Часто, как это было во время бунта в Эфесе, больше всего шуму (причем, с обеих сторон) поднимают те, кто не совсем понимает, о чем говорит. Люди, боящиеся признаться в своих обидах на Бога или на Христа, охотно вымещают свою злость на ком–нибудь попроще, вроде апостола Павла. Аналогично, у приверженцев очередных богословских или религиозных схем может не хватить смелости утверждать, что это последнее слово самого Бога, но зато они охотно призывают в сообщники апостола Павла и чувствуют себя так, будто обзавелись приятелем в суде. Возможно, самого Павла такие противники и друзья несколько бы смутили, хотя, я думаю, он уже привык ко всему.

Было бы наивно полагать, будто мне, в отличие от других, удалось избежать подобных ловушек. Толкование идей великого мыслителя – мудреное и рискованное дело. В лучшем случае, мы способны на более или менее удачные предположения, однако мерилом точности наших догадок всегда будет вопрос: раскрывает ли наш подход смысл смущавших прежде фрагментов? Обнаруживает ли он новые связи посланий со специфическим контекстом каждого из них, а также друг с другом? Дает ли он панорамное видение Павловой мысли без ущерба для отдельных, в том числе, казалось бы, несущественных, деталей? Проясняет ли он смысл этих деталей? Применительно к трактовкам, предложенным в XX веке, единственно возможный ответ на эти вопросы – «нет». Находки в одной области слишком часто перекрывались потерями в другой. Тем не менее, смею надеяться, что все вышесказанное не относится или почти не относится к представленным здесь размышлениям.
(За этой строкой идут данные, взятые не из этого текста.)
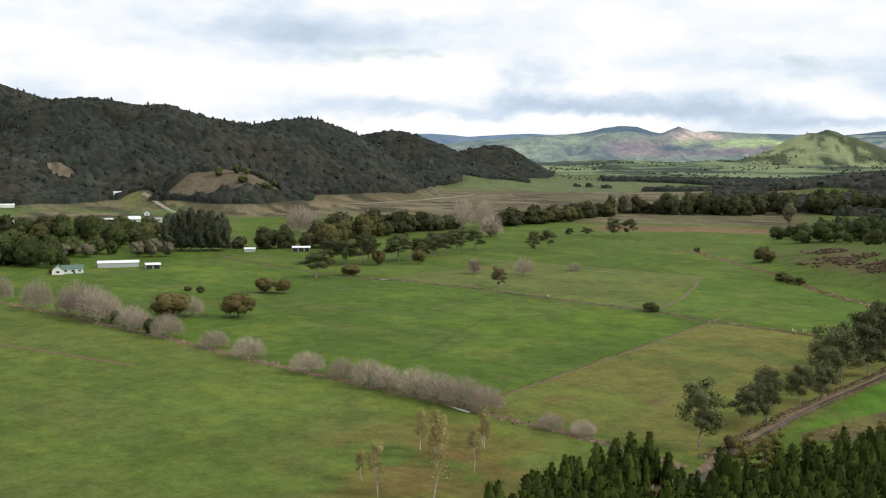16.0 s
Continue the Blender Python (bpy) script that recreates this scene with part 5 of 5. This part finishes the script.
# ---- the big dead tree on the knoll ----
def dead_tree(x, y):
    rng = np.random.RandomState(12)
    top = new("dead_tree")
    top.matrix_basis = pose(x, y, height(x, y) - 0.2)
    trunk = tube([(0, 0, 0), (0.05, 0, 1.0), (0.15, 0, 6), (-0.1, 0.1, 12), (-0.3, 0, 17), (0.1, 0, 20)], [0.9, 0.58, 0.48, 0.42, 0.34, 0.22], 10)
    part("trunk", mesh_from("trunk", trunk, np.arange(len(trunk)).reshape(-1, 3), WHITE_BARK, smooth=False), top)
    arms = [(12.5, 175, 6.5, 0.12, 0.30), (13.5, 10, 8.5, 0.55, 0.34), (16.5, 165, 8.5, 0.25, 0.30), (17.2, 20, 8.0, 0.28, 0.28), (19.5, 60, 7, 1.5, 0.22), (19.5, 140, 6, 1.2, 0.22), (18.6, 300, 6, 0.8, 0.22), (10.8, 15, 5.5, 0.35, 0.2), (15, 250, 6, 0.5, 0.2), (6.2, 185, 1.6, 0.5, 0.14)]
    tips = []
    for z, az, ln, rise, r in arms:
        a = radians(az)
        p, d = np.array([0, 0, z]), np.array([math.cos(a), 0.6 * math.sin(a), rise])
        pts = [p]
        for k in range(5):
            d = d + rng.normal(0, 0.20, 3) + np.array([0, 0, 0.06 * rise])
            pts.append(pts[-1] + d / np.linalg.norm(d) * ln / 5)
        tri = [tube(pts, [r, r * 0.85, r * 0.7, r * 0.5, r * 0.35, r * 0.12], 6)]
        for k in (1, 2, 3, 4):
            for _ in range(2):
                e = d * rng.uniform(0.3, 0.8) + rng.normal(0, 0.8, 3) + np.array([0, 0, 0.45])
                e = e / np.linalg.norm(e) * ln * rng.uniform(0.22, 0.42)
                q = [pts[k], pts[k] + e * 0.5 + rng.normal(0, 0.15, 3), pts[k] + e]
                tri.append(tube(q, [r * 0.34, r * 0.24, r * 0.09], 4))
                tips += [q[2], q[1]]
        tri = np.concatenate(tri)
        part("branch", mesh_from("branch", tri, np.arange(len(tri)).reshape(-1, 3), WHITE_BARK), top)
    tips = np.array(tips)
    twigs = []
    for p in tips:
        for _ in range(6):
            e = rng.normal(0, 1, 3) * np.array([0.9, 0.7, 0.7]) + np.array([0, 0, 0.4])
            twigs.append(tube([p, p + e * 1.3], [0.035, 0.012], 3))
    twigs = np.concatenate(twigs)
    part("twig_spray", mesh_from("twig_spray", twigs, np.arange(len(twigs)).reshape(-1, 3), TWIG_BARK), top, "fine grey dead twigs")
    high = tips[tips[:, 2] > 14.0] + np.array([0, 1.2, 1.2])
    leaf = clumps(rng, high, 1.6, 9, 0.20, 1.0)
    part("foliage", soup("foliage", leaf, LEAF, (0.105, 0.118, 0.052), 0.2), top, "sparse pale olive leaves")
    tagged(top, "tall bleached white dead tree on the knoll", "tree")


dead_tree(-23.5, 383)


# ---- dead stumps standing at the pond ----
def stump(x, y, h, r):
    pts = [(0, 0, -1.0), (0.05, 0, h * 0.4), (-0.05, 0.04, h * 0.8), (0.02, 0, h)]
    tri = tube(pts, [r * 1.3, r, r * 0.85, r * 0.5], 7)
    tri = np.concatenate([tri, tube([pts[2], (r * 3, 0, h * 0.95)], [r * 0.4, r * 0.12], 5)])
    ob = new("dead_stump", mesh_from("dead_stump", tri, np.arange(len(tri)).reshape(-1, 3), WHITE_BARK))
    ob.matrix_basis = pose(x, y, max(height(x, y), 4.0))
    tagged(ob, "bleached dead stump standing at the pond edge", "stump", "pond stumps")


stump(78, 466, 6.5, 0.3)
stump(105, 455, 3.2, 0.5)
stump(101, 441, 6.5, 0.18)
stump(90, 458, 3, 0.25)

# ---- buildings ----
def mesh_bm(name, bm, mat, smooth=False):
    me = bpy.data.meshes.new(name)
    bm.normal_update()
    bm.to_mesh(me)
    bm.free()
    me.materials.append(mat)
    if smooth:
        me.polygons.foreach_set("use_smooth", [True] * len(me.polygons))
    return me


def block(sx, sy, sz, cx=0, cy=0, cz=0, bevel=0.0, turn=None):
    bm = bmesh.new()
    bmesh.ops.create_cube(bm, size=1)
    bmesh.ops.scale(bm, vec=(sx, sy, sz), verts=bm.verts)
    if bevel:
        bmesh.ops.bevel(bm, geom=bm.edges[:], offset=bevel, segments=2, affect="EDGES", profile=0.6)
    if turn is not None:
        bmesh.ops.transform(bm, matrix=turn, verts=bm.verts)
    bmesh.ops.translate(bm, vec=(cx, cy, cz), verts=bm.verts)
    return bm


def drum(r0, r1, h, seg=24, turn=None, at=(0, 0, 0), bevel=0.0):
    bm = bmesh.new()
    bmesh.ops.create_cone(bm, cap_ends=True, segments=seg, radius1=r0, radius2=r1, depth=h)
    if bevel:
        bmesh.ops.bevel(bm, geom=[e for e in bm.edges if abs(e.verts[0].co.z - e.verts[1].co.z) < 1e-5], offset=bevel, segments=2, affect="EDGES")
    if turn is not None:
        bmesh.ops.transform(bm, matrix=turn, verts=bm.verts)
    bmesh.ops.translate(bm, vec=at, verts=bm.verts)
    return bm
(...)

Берясь писать об апостоле Павле, неизбежно вступаешь в диалог, начавшийся задолго до нас. О Павловом наследии написано множество солидных томов, поэтому мы ограничимся обзором идей наиболее значительных исследователей. Такой обзор, пусть даже беглый, необходим: речь пойдет о людях, в существенной степени предопределивших нынешние представления об апостоле Павле, наши вопросы к нему, а следовательно, и ответы, которые мы ожидаем услышать.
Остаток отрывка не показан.